= Giambattista Tocco, Duke de Sicignano =

Giambattista Tocco Cantelmo Stuart, the Duke de Sicignano (c.1760 – 31 May 1793) was a Neapolitan diplomat who committed suicide shortly after his arrival in England in 1793.

Sicignano was appointed to replace the Prince of Castelcicala as the Ambassador of the Kingdom of Naples to the Court of St James's. At the time of his appointment, Sicignano had been the Envoy from Naples to Copenhagen.

Sicignano shot himself at Grenier's Hotel on Jermyn Street, St James's, on 31 May 1793. He had spoken for two hours that afternoon with the British Foreign Secretary, Lord Grenville, and was described as having been in "perfect composure" by James Hutton, the editor of the correspondence of James Bland Burges. Hutton wrote that Sicignano had previously complained of much "pain in the head" and had asked his friends whether shooting was preferable to drowning. He dictated two letters to his secretaries and asked them to return at 8 pm. The discovery of the Duke's body was detailed at length in the Annual Register. The coroner was bribed with £100 not to hold an inquest into Sicignano's death. He was buried in the churchyard of St Pancras Old Church on 3 June 1793.

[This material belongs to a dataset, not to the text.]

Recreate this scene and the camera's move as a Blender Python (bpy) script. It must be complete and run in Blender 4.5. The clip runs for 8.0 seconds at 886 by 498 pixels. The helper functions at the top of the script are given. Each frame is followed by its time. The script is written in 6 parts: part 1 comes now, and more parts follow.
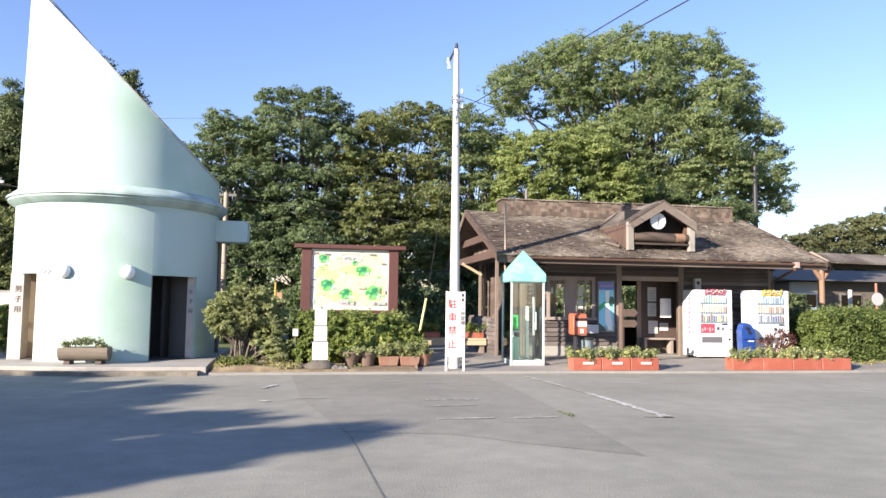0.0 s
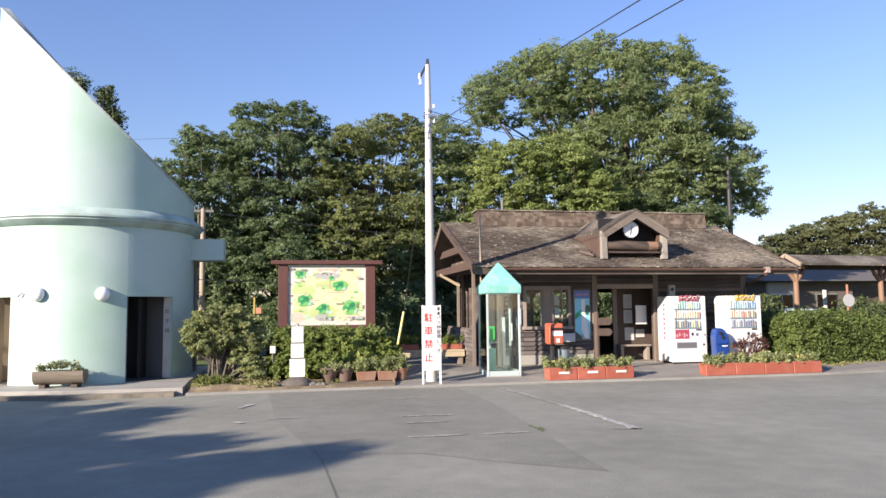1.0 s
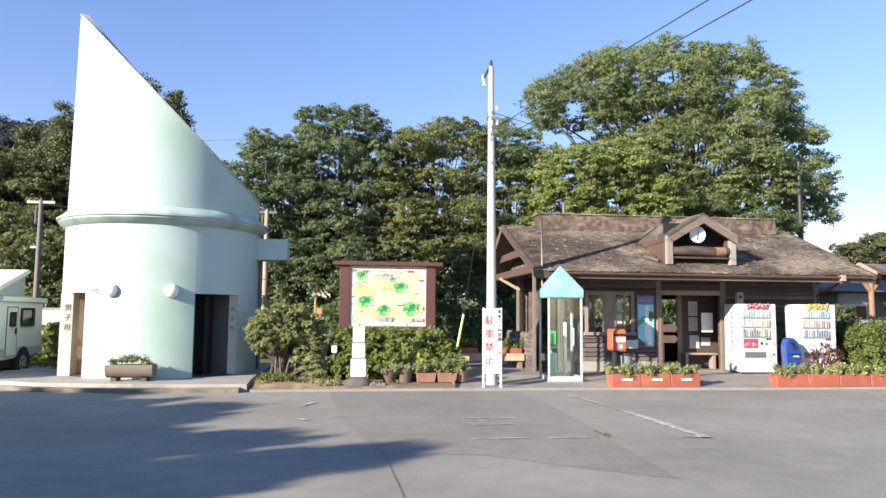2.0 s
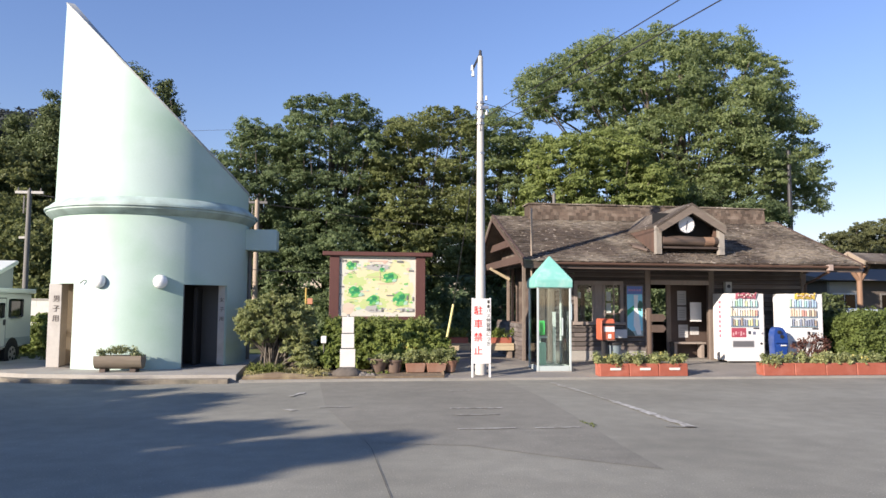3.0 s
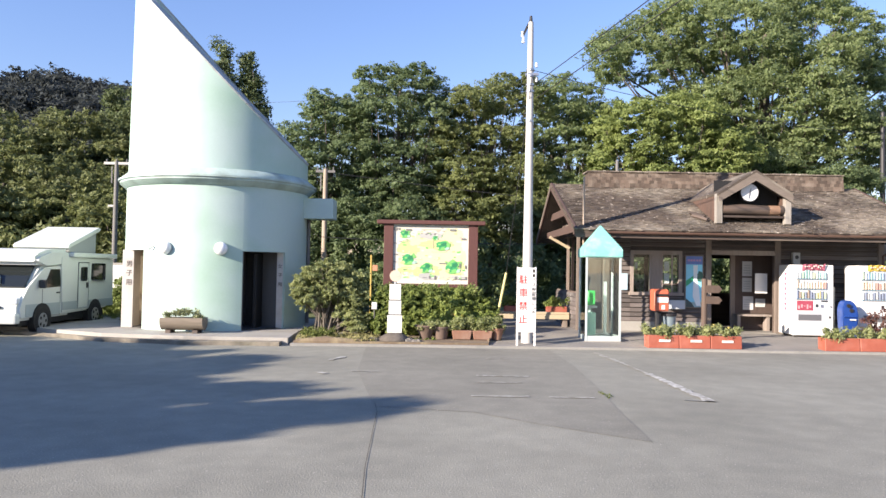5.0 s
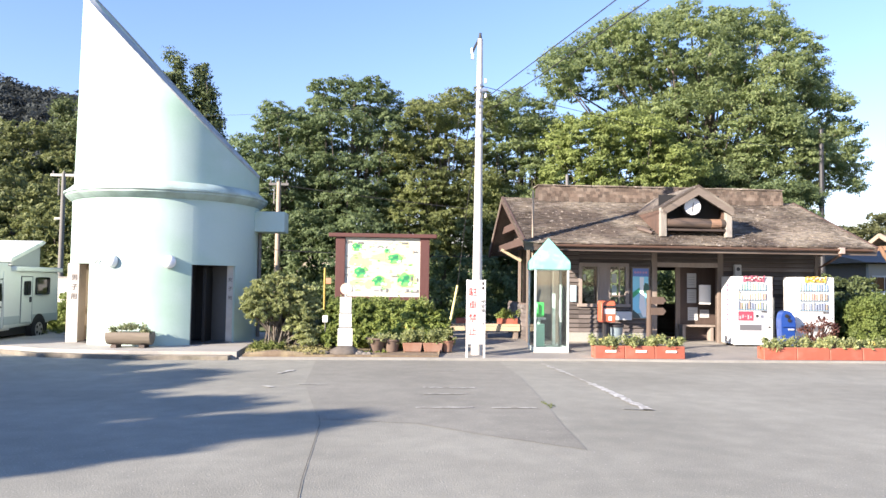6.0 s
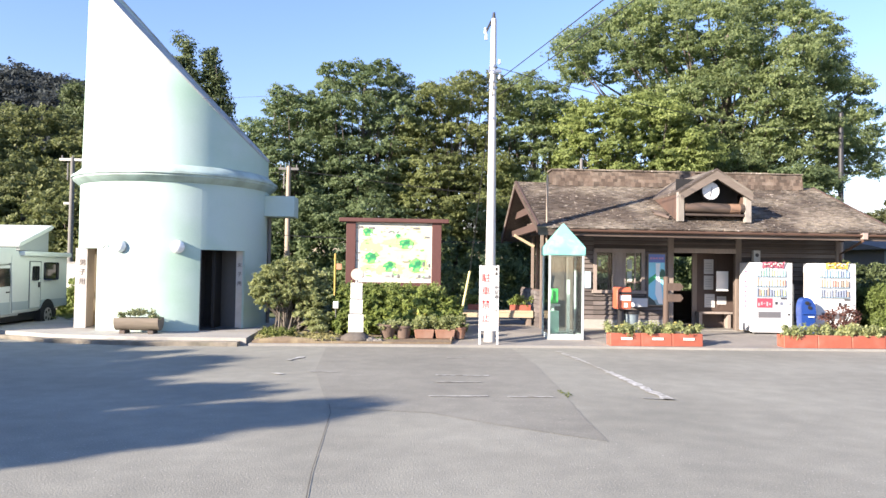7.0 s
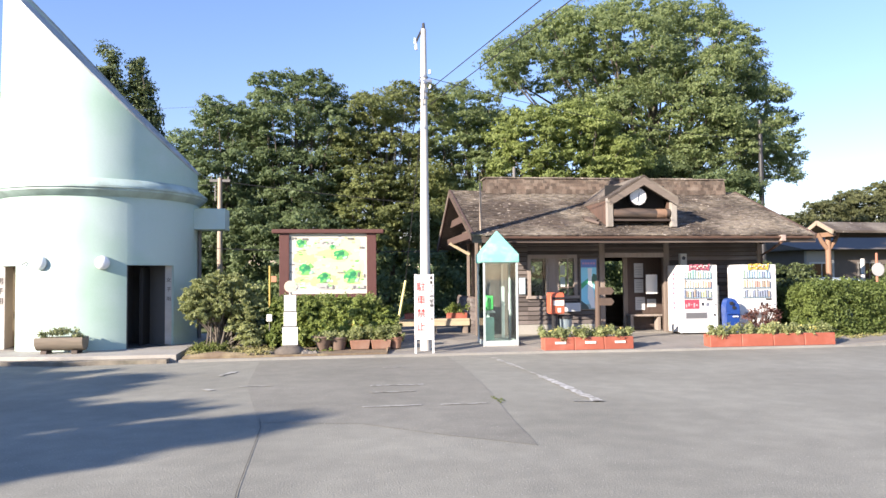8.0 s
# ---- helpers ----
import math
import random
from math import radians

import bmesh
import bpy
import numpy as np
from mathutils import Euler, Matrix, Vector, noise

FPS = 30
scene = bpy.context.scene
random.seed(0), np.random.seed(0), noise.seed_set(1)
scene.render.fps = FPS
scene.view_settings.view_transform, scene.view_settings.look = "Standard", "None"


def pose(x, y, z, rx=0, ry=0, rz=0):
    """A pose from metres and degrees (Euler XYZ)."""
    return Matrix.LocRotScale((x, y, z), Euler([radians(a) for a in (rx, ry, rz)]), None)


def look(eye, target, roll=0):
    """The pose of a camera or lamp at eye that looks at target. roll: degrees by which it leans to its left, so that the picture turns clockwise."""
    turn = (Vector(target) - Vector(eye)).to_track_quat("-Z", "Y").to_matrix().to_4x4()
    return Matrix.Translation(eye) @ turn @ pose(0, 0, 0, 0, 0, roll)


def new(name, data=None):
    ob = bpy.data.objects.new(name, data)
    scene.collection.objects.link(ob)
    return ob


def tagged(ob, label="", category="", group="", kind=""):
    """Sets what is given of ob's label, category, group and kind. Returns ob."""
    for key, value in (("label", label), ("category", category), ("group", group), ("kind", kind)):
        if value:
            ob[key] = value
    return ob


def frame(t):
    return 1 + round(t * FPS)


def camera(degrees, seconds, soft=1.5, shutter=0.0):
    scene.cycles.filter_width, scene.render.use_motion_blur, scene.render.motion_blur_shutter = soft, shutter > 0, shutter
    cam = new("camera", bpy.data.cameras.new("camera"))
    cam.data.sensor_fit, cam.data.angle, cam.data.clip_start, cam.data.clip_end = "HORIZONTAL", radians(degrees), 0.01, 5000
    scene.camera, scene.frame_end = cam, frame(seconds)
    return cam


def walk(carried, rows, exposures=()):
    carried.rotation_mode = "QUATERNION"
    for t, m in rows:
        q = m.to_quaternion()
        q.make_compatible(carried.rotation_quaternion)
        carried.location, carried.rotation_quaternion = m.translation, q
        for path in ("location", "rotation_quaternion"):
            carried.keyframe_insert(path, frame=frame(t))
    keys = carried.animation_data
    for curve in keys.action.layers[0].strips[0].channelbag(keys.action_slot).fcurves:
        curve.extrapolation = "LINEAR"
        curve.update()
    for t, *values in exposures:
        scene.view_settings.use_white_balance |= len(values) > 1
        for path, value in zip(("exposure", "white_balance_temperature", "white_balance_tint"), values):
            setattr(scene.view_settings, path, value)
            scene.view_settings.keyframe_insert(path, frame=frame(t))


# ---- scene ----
cam = camera(62.0, 8.0)
PATH = [
    (0, (1.194, -0.184, 1.464), (1.549, 1.779, 1.613), 0.8),
    (0.5, (1.333, -0.38, 1.648), (1.569, 1.598, 1.827), -0.2),
    (1, (1.379, -0.378, 1.64), (1.775, 1.576, 1.804), -0.6),
    (1.5, (1.265, -0.361, 1.613), (1.574, 1.605, 1.811), 0.2),
    (1.7, (1.26, -0.293, 1.594), (1.506, 1.683, 1.781), 0.5),
    (2.8, (1.332, -0.265, 1.559), (1.59, 1.711, 1.725), 0.5),
    (3, (1.356, -0.305, 1.605), (1.621, 1.672, 1.754), 0.4),
    (3.5, (1.39, -0.258, 1.615), (1.577, 1.726, 1.781), -0.6),
    (4, (1.792, -0.297, 1.51), (1.958, 1.686, 1.712), -2.3),
    (4.2, (1.959, -0.217, 1.642), (2.07, 1.775, 1.775), -0.9),
    (5.3, (2.559, -0.644, 1.668), (2.566, 1.355, 1.722), 1.2),
    (5.5, (2.694, -0.675, 1.694), (2.694, 1.323, 1.778), 1.4),
    (6, (2.539, -0.681, 1.667), (2.666, 1.313, 1.758), 0.8),
    (6.5, (2.56, -0.414, 1.653), (2.628, 1.582, 1.755), 0.2),
    (7, (2.509, -0.357, 1.647), (2.609, 1.639, 1.701), 0.9),
    (7.5, (2.521, -0.407, 1.676), (2.699, 1.58, 1.819), 0.1),
    (8, (2.631, -0.387, 1.642), (2.893, 1.594, 1.722), -0.5),
]
EXPOSURES = [(t, e + 0.06, 6800, 16) for t, e in ((0.0, 1.12), (0.5, 0.9), (1.0, 0.75), (1.5, 1.1), (3.0, 0.6), (3.5, 0.56), (4.0, 0.32), (4.2, 0.28), (5.3, 1.25), (6.5, 1.42), (7.0, 1.36), (7.5, 1.34), (8.0, 1.18))]
walk(cam, [(t, look(eye, target, roll)) for t, eye, target, roll in PATH], EXPOSURES)
# ---- world and sun ----
SUN_AZ, SUN_EL = 34.0, 20.0          # light travels along +x turned towards +y
world = bpy.data.worlds.new("world")
scene.world = world
world.use_nodes = True
wn, wl = world.node_tree.nodes, world.node_tree.links
sky = wn.new("ShaderNodeTexSky")
sky.sky_type, sky.sun_disc = "NISHITA", False
sky.sun_elevation, sky.sun_rotation = radians(SUN_EL), radians(180 + 90 - SUN_AZ)
sky.air_density, sky.dust_density, sky.ozone_density = 1.5, 0.0, 6.0
sky.altitude = 0.0
wn["Background"].inputs["Strength"].default_value = 0.109
balance = wn.new("ShaderNodeMix")
balance.data_type, balance.blend_type = "RGBA", "MULTIPLY"
balance.inputs["Factor"].default_value = 1.0
balance.inputs["B"].default_value = (1.05, 0.935, 1.12, 1)
wl.new(sky.outputs["Color"], balance.inputs["A"])
wl.new(balance.outputs["Result"], wn["Background"].inputs["Color"])
sun = new("sun", bpy.data.lights.new("sun", "SUN"))
sun.data.energy, sun.data.angle, sun.data.color = 5.6, radians(0.53), (1.0, 0.92, 0.80)
ca, sa, ce, se = math.cos(radians(SUN_AZ)), math.sin(radians(SUN_AZ)), math.cos(radians(SUN_EL)), math.sin(radians(SUN_EL))
sun.matrix_basis = look((-60 * ca, -60 * sa, 40), (-60 * ca + ca * ce, -60 * sa + sa * ce, 40 - se))


# ---- materials ----
def material(name, base, rough=0.7, fine=0.12, wide=0.12, scale=12.0, big=0.7, bump=0.15, metal=0.0, rand=0.0,
             stain=None, amount=0.5, stain_scale=2.5, stretch=(1, 1, 1), island=False, spec=0.5, edge=(0.48, 0.68), speck=None):
    """A surface with grain and wider unevenness, and stains of a second colour."""
    m = bpy.data.materials.new(name)
    m.use_nodes = True
    n, l = m.node_tree.nodes, m.node_tree.links
    b = n["Principled BSDF"]
    b.inputs["Roughness"].default_value, b.inputs["Metallic"].default_value = rough, metal
    b.inputs["Specular IOR Level"].default_value = spec
    co, mp = n.new("ShaderNodeTexCoord"), n.new("ShaderNodeMapping")
    mp.inputs["Scale"].default_value = stretch
    l.new(co.outputs["Object"], mp.inputs["Vector"])

    def noise_tex(s, detail=5.0):
        t = n.new("ShaderNodeTexNoise")
        t.inputs["Scale"].default_value, t.inputs["Detail"].default_value = s, detail
        l.new(mp.outputs["Vector"], t.inputs["Vector"])
        return t

    def calc(op, a, c):
        t = n.new("ShaderNodeMath")
        t.operation = op
        for i, v in enumerate((a, c)):
            if isinstance(v, (int, float)):
                t.inputs[i].default_value = v
            else:
                l.new(v, t.inputs[i])
        return t.outputs[0]

    n1, n2 = noise_tex(scale), noise_tex(big, 3.0)
    value = calc("ADD", calc("MULTIPLY", n1.outputs["Fac"], 2 * fine), calc("MULTIPLY", n2.outputs["Fac"], 2 * wide))
    value = calc("ADD", value, 1 - fine - wide)
    if rand:
        src = n.new("ShaderNodeNewGeometry").outputs["Random Per Island"] if island else n.new("ShaderNodeObjectInfo").outputs["Random"]
        value = calc("ADD", value, calc("MULTIPLY", calc("SUBTRACT", src, 0.5), 2 * rand))
    hsv = n.new("ShaderNodeHueSaturation")
    l.new(value, hsv.inputs["Value"])
    if stain:
        mix, ramp = n.new("ShaderNodeMix"), n.new("ShaderNodeMapRange")
        mix.data_type = "RGBA"
        ramp.inputs["From Min"].default_value, ramp.inputs["From Max"].default_value = edge
        ramp.inputs["To Max"].default_value = amount
        l.new(noise_tex(stain_scale, 8.0).outputs["Fac"], ramp.inputs["Value"])
        l.new(ramp.outputs["Result"], mix.inputs["Factor"])
        mix.inputs["A"].default_value, mix.inputs["B"].default_value = (*base, 1), (*stain, 1)
        last = mix.outputs["Result"]
        if speck:
            mix2, ramp2 = n.new("ShaderNodeMix"), n.new("ShaderNodeMapRange")
            mix2.data_type = "RGBA"
            ramp2.inputs["From Min"].default_value, ramp2.inputs["From Max"].default_value = speck[1], speck[1] + 0.05
            l.new(noise_tex(speck[2], 2.0).outputs["Fac"], ramp2.inputs["Value"])
            l.new(ramp2.outputs["Result"], mix2.inputs["Factor"])
            l.new(last, mix2.inputs["A"])
            mix2.inputs["B"].default_value = (*speck[0], 1)
            last = mix2.outputs["Result"]
        l.new(last, hsv.inputs["Color"])
    else:
        hsv.inputs["Color"].default_value = (*base, 1)
    l.new(hsv.outputs["Color"], b.inputs["Base Color"])
    if bump:
        bp = n.new("ShaderNodeBump")
        bp.inputs["Strength"].default_value, bp.inputs["Distance"].default_value = bump, 0.02
        l.new(n1.outputs["Fac"], bp.inputs["Height"])
        l.new(bp.outputs["Normal"], b.inputs["Normal"])
    return m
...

Grenville wrote to George III to inform him of the Duke's death, telling the King that he had spoken to the Prince of Castelcicala and felt that the Duke "had no motive for this unhappy step other than his fear of difficulties which he thought he found in the negotiation with which he was charged conjointly with the prince". The King replied that "suicide seems so unnatural a crime that the frequency of it by no means diminishes the horror" and felt that his death was a result of insanity which he hoped is "the true solution of the dreadful step he has taken". Grenville asked James Bland Burges to inform William Hamilton, the British ambassador to the Kingdom of Naples, of Sicignano's death.

Sicignano is depicted as a character in Catherine Gore's 1859 historical novel Memoirs of a Peeress; Or, The Days of Fox.